> **AIM OF THE EXERCISE**
Stop at the line containing "return x.outputs[2]": write out every line from the beginning of the entries up to and including it, minus the pictures.

#####

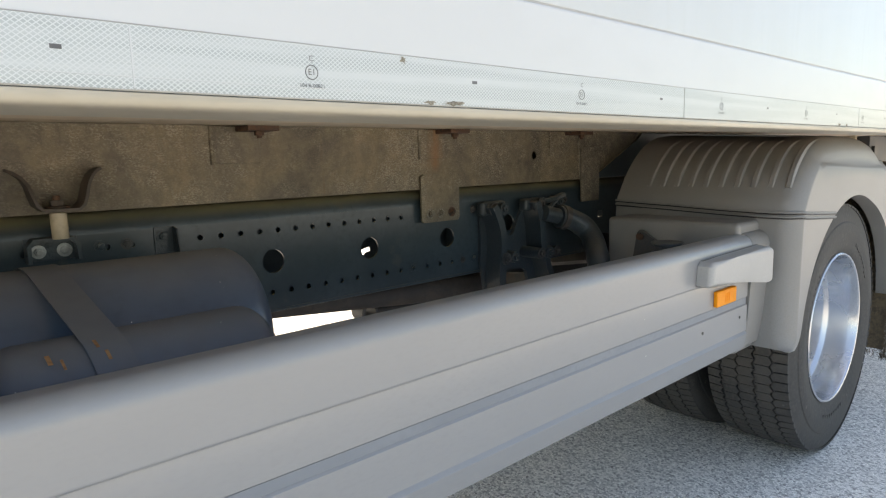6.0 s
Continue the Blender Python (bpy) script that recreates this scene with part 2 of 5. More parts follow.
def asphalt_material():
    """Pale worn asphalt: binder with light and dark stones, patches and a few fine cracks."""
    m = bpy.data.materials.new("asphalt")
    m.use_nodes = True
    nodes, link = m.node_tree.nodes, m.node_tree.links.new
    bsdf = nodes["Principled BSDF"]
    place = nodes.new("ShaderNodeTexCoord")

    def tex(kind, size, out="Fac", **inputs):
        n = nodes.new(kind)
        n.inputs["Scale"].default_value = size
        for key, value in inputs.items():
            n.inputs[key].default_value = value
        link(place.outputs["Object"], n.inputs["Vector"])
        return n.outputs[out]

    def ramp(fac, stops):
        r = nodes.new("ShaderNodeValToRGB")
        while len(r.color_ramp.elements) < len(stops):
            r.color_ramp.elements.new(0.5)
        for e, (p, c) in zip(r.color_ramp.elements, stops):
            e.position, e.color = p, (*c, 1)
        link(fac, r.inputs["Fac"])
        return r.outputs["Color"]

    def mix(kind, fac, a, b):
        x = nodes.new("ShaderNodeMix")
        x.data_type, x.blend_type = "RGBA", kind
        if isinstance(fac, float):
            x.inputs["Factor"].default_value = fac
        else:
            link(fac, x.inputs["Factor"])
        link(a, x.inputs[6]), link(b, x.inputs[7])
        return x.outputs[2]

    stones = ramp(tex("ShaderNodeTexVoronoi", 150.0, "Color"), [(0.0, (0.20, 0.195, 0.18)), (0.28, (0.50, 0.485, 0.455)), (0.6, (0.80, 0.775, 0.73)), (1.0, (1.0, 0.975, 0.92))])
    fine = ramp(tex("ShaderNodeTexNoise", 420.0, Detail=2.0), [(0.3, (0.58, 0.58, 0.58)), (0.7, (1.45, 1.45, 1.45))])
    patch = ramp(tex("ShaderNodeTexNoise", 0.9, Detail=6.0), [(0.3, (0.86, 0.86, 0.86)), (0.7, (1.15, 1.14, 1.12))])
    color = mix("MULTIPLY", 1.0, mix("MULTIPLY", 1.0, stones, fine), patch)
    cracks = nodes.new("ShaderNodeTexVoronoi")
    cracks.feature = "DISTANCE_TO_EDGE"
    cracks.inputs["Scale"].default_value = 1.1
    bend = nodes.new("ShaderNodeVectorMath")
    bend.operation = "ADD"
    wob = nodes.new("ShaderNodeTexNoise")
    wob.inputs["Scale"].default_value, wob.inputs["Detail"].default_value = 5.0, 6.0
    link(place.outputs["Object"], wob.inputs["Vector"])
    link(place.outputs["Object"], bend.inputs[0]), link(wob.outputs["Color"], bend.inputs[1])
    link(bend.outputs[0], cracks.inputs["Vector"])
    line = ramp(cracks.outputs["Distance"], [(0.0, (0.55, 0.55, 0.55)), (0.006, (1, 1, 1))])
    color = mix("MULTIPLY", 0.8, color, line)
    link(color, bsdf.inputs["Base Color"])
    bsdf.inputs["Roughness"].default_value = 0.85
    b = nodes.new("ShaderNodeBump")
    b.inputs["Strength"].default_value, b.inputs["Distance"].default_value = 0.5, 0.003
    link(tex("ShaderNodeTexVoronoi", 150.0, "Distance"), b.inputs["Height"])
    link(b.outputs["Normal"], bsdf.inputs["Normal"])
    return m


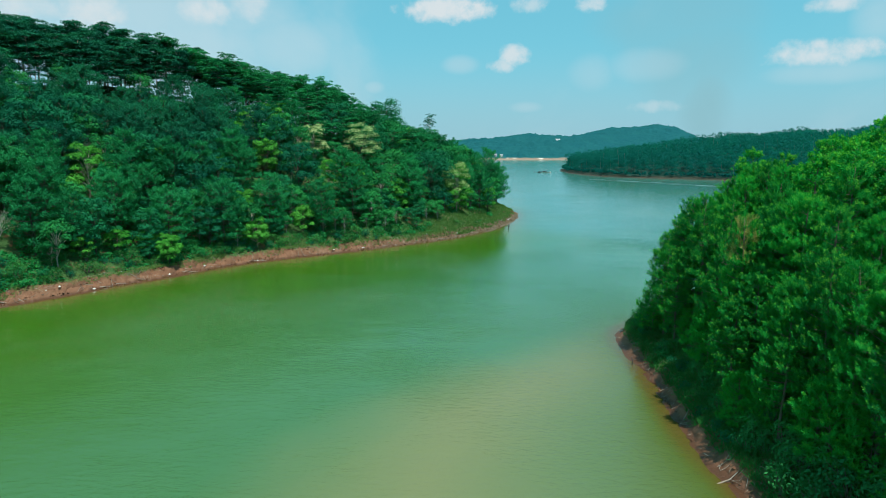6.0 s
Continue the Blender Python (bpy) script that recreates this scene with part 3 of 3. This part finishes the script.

#####

> **OUTPUT FOR THIS TASK**
6.0 s
Continue the Blender Python (bpy) script that recreates this scene with part 2 of 5. More parts follow.
def asphalt_material():
    """Pale worn asphalt: binder with light and dark stones, patches and a few fine cracks."""
    m = bpy.data.materials.new("asphalt")
    m.use_nodes = True
    nodes, link = m.node_tree.nodes, m.node_tree.links.new
    bsdf = nodes["Principled BSDF"]
    place = nodes.new("ShaderNodeTexCoord")

    def tex(kind, size, out="Fac", **inputs):
        n = nodes.new(kind)
        n.inputs["Scale"].default_value = size
        for key, value in inputs.items():
            n.inputs[key].default_value = value
        link(place.outputs["Object"], n.inputs["Vector"])
        return n.outputs[out]

    def ramp(fac, stops):
        r = nodes.new("ShaderNodeValToRGB")
        while len(r.color_ramp.elements) < len(stops):
            r.color_ramp.elements.new(0.5)
        for e, (p, c) in zip(r.color_ramp.elements, stops):
            e.position, e.color = p, (*c, 1)
        link(fac, r.inputs["Fac"])
        return r.outputs["Color"]

    def mix(kind, fac, a, b):
        x = nodes.new("ShaderNodeMix")
        x.data_type, x.blend_type = "RGBA", kind
        if isinstance(fac, float):
            x.inputs["Factor"].default_value = fac
        else:
            link(fac, x.inputs["Factor"])
        link(a, x.inputs[6]), link(b, x.inputs[7])
        return x.outputs[2]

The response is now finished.